Надька сбегала в комнату, принесла перевязанную тесемками старую Верину нотную папку, из которой веером вылетели на стол изрисованные листки. На каждом выполненная в карандаше картинка, изображавшая фигурки людей, птиц, зверей. Все четко прописанные, точно выверенные. Взрослые с недоумением вертели листки в руках, переглядывались.

– Вот, – констатировала довольная Надежда, – это эскизы ювелирных изделий в стиле Фаберже. Наум сказал, что по ним хоть завтра можно работать. Сказал, что я материал чувствую и фактуру. А на работу я пошла на «Русские самоцветы», все официально. Там есть экспериментальная мастерская, в ней Наум Давидович начальник.

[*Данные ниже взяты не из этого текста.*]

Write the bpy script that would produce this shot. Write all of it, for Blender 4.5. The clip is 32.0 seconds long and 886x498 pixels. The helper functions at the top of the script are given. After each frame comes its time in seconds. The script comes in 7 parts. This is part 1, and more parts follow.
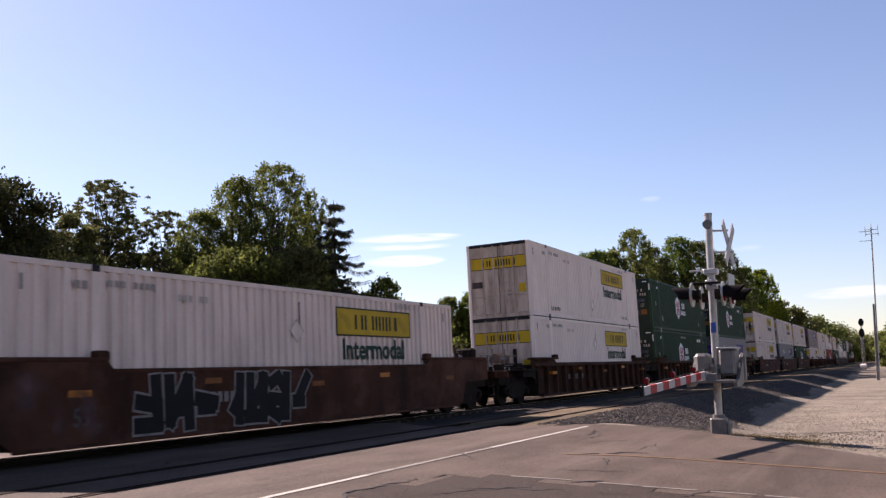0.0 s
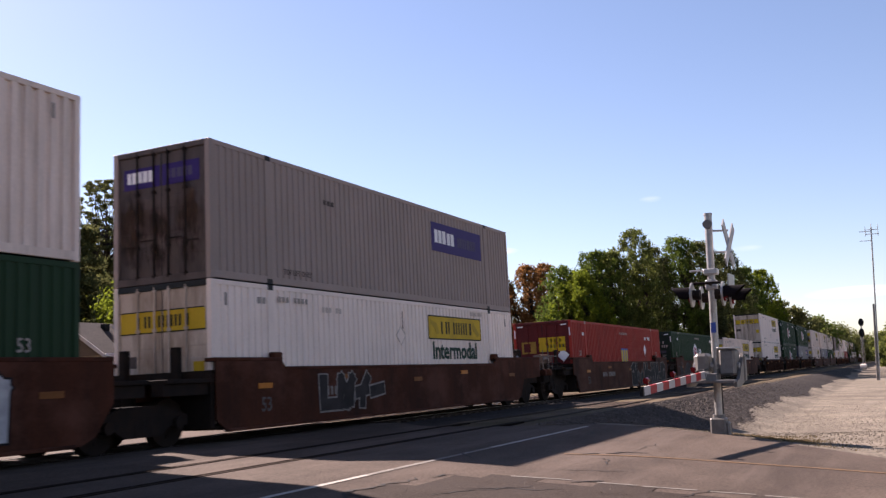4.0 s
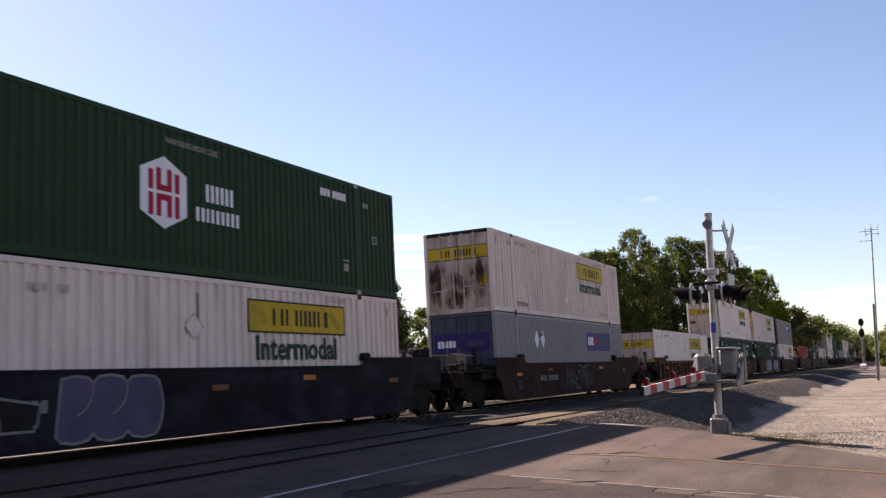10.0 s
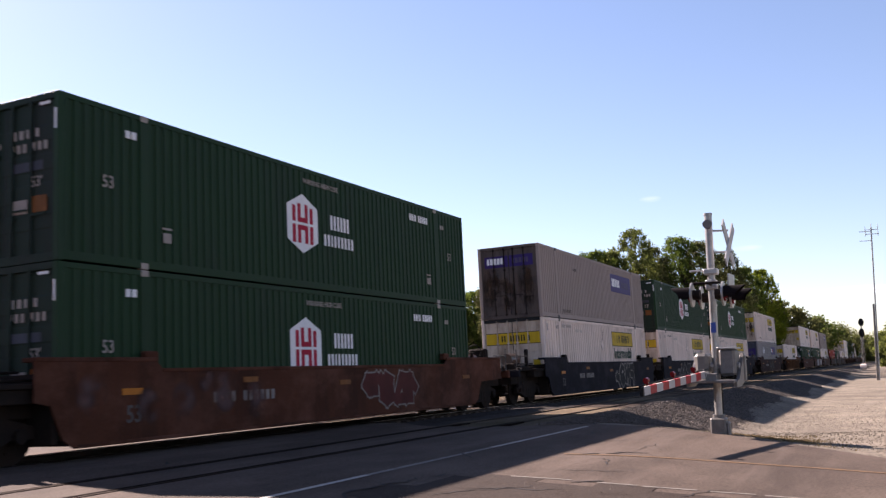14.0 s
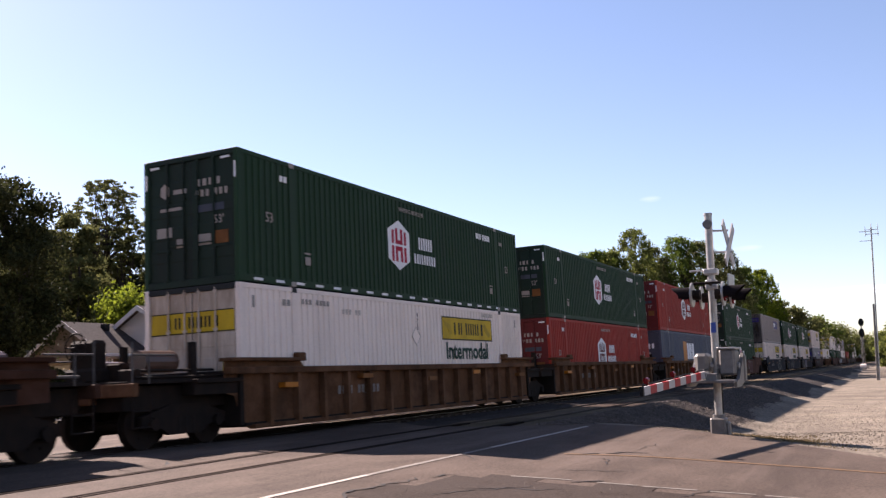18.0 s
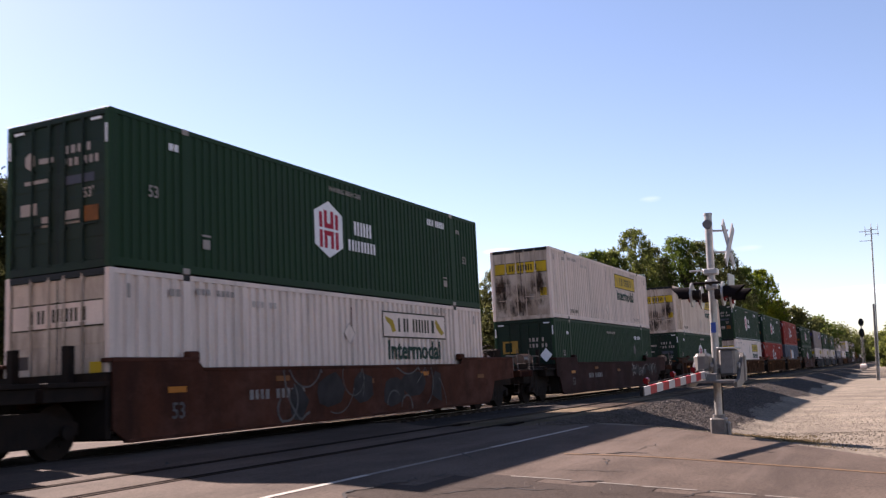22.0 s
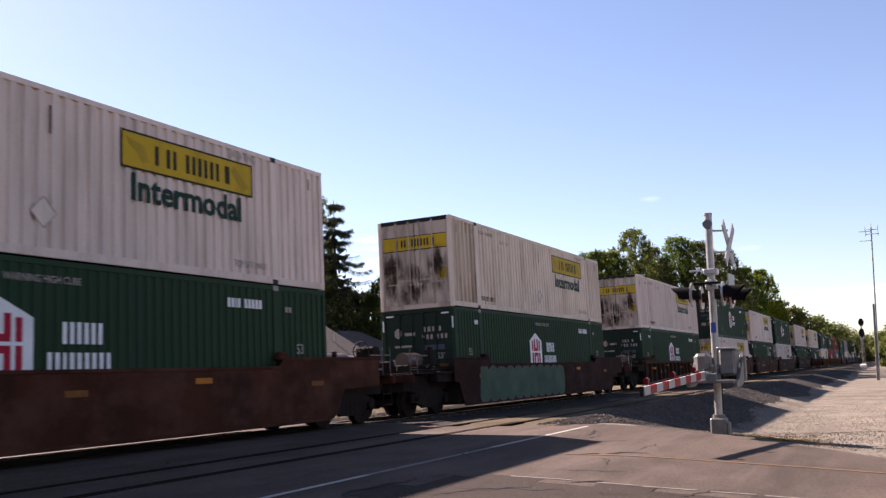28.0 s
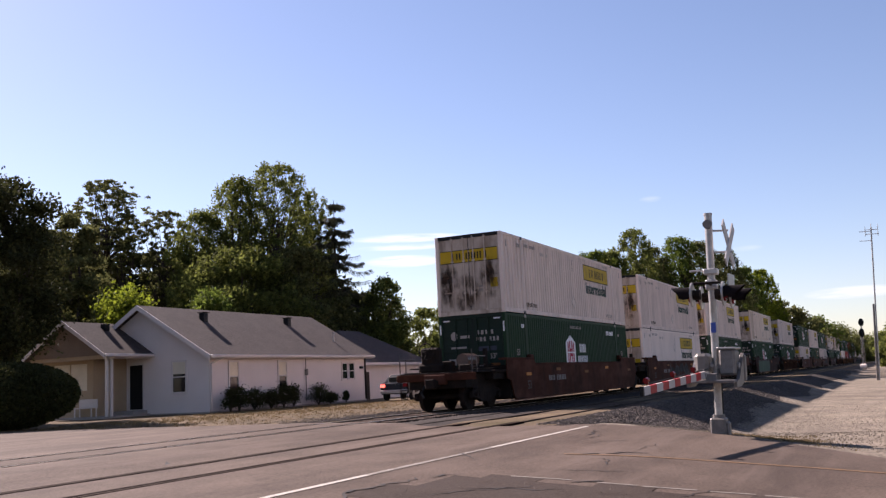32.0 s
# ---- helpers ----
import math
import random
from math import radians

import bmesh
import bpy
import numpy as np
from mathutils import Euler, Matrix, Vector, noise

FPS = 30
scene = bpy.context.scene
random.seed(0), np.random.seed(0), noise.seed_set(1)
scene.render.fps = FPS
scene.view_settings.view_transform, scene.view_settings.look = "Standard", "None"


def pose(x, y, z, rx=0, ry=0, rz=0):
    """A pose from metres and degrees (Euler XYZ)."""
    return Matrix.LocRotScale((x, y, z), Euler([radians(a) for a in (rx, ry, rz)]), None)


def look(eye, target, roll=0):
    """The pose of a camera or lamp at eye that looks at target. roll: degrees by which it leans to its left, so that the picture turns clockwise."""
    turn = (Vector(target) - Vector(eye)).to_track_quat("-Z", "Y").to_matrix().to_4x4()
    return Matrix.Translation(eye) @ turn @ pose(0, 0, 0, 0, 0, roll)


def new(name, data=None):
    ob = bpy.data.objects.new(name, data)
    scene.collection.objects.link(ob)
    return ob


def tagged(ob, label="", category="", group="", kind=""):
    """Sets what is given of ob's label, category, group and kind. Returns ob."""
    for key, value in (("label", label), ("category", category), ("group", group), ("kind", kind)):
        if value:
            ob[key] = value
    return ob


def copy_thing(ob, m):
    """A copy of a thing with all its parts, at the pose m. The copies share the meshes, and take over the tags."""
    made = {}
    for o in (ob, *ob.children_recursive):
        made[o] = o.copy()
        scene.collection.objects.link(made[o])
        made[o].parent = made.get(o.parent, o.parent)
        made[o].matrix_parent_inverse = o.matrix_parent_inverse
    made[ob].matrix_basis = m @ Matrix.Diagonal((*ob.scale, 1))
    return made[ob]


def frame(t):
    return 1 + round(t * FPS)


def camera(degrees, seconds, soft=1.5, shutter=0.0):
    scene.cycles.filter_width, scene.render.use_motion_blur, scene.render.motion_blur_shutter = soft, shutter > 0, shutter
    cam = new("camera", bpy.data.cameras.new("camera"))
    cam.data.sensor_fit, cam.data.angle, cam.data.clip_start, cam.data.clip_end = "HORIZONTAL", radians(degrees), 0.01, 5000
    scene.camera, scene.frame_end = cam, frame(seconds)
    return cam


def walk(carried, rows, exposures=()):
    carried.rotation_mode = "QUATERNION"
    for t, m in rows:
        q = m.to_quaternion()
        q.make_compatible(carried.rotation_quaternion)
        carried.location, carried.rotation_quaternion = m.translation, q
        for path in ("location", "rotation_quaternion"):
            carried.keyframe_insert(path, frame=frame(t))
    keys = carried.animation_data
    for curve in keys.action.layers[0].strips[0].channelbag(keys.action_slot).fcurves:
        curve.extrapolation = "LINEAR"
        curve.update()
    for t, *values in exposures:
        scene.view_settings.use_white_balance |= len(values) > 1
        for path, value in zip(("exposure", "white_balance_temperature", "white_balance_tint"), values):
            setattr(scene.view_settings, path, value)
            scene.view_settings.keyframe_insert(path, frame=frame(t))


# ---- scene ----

Марина Львовна отложила в сторону листок, подняла голову, посмотрела на Веру, которая выпала из поля зрения на фоне последних событий.

– А ты? – И непонятно, чего было больше в ее голосе, угрозы либо надежды.

Вера внутренне сжалась, до боли, до того, что свело под ложечкой.

– Я подала документы в ветеринарный институт, – ответила тихо, но твердо. Была – не была. – Я хочу быть ветеринарным врачом.

– Так я и знала, – пригвоздила мама. – Чем еще могла закончиться эта вечная возня с подзаборными кошками и шелудивыми псами? Мало ты их в дом таскала! Это все ты, Коля, ей потакал: девочка просто добрая. То у нас безумная подбитая ворона два месяца гадила, то…

– Ох, умру: Верка Айболит! – простонала из угла Надежда, обрадованная, что теперь от нее наверняка отстанут.

– Бьешься как рыба об лед. Все впустую. – Марина произнесла это как-то непривычно покорно, нестерпимо горько.

– Мариночка, ты только сиди, не вставай! – встрепенулась, охнув, Кира. – Ты сиди, дыши глубоко, я тебе сейчас капель Зеленина накапаю, водички принесу…

– А что? – Голос Марины тоже был негромким и спокойным, как из гроба. – Это хорошее дело – коровам хвосты крутить. Не нужно мне капель, Кира, спасибо. Ты лучше себе накапай. У меня все отлично, мне вчера предложили в Африку поехать на три года. Я, наверно, соглашусь. Поедем, Коля, а?

И полностью испортила впечатление, неприлично хлюпнув на последней фразе.


Так получилось, что с легкой подачи Гюнтера я обрела новую очень милую знакомую, почти приятельницу. Мою преподавательницу русского языка Наташу. Наташа в свои тридцать пять была одинокой, жила одна и тосковала в Германии. Поэтому мы часто вечерами выбирались с ней посидеть в каком-нибудь недорогом ресторанчике или заходили к Питеру. Наташа была легкой в общении, в ее обществе я чувствовала себя необыкновенно комфортно. Даже если бы она не занималась со мной языком, я и тогда с удовольствием проводила бы с ней время. Не очень много, не в ущерб сыну.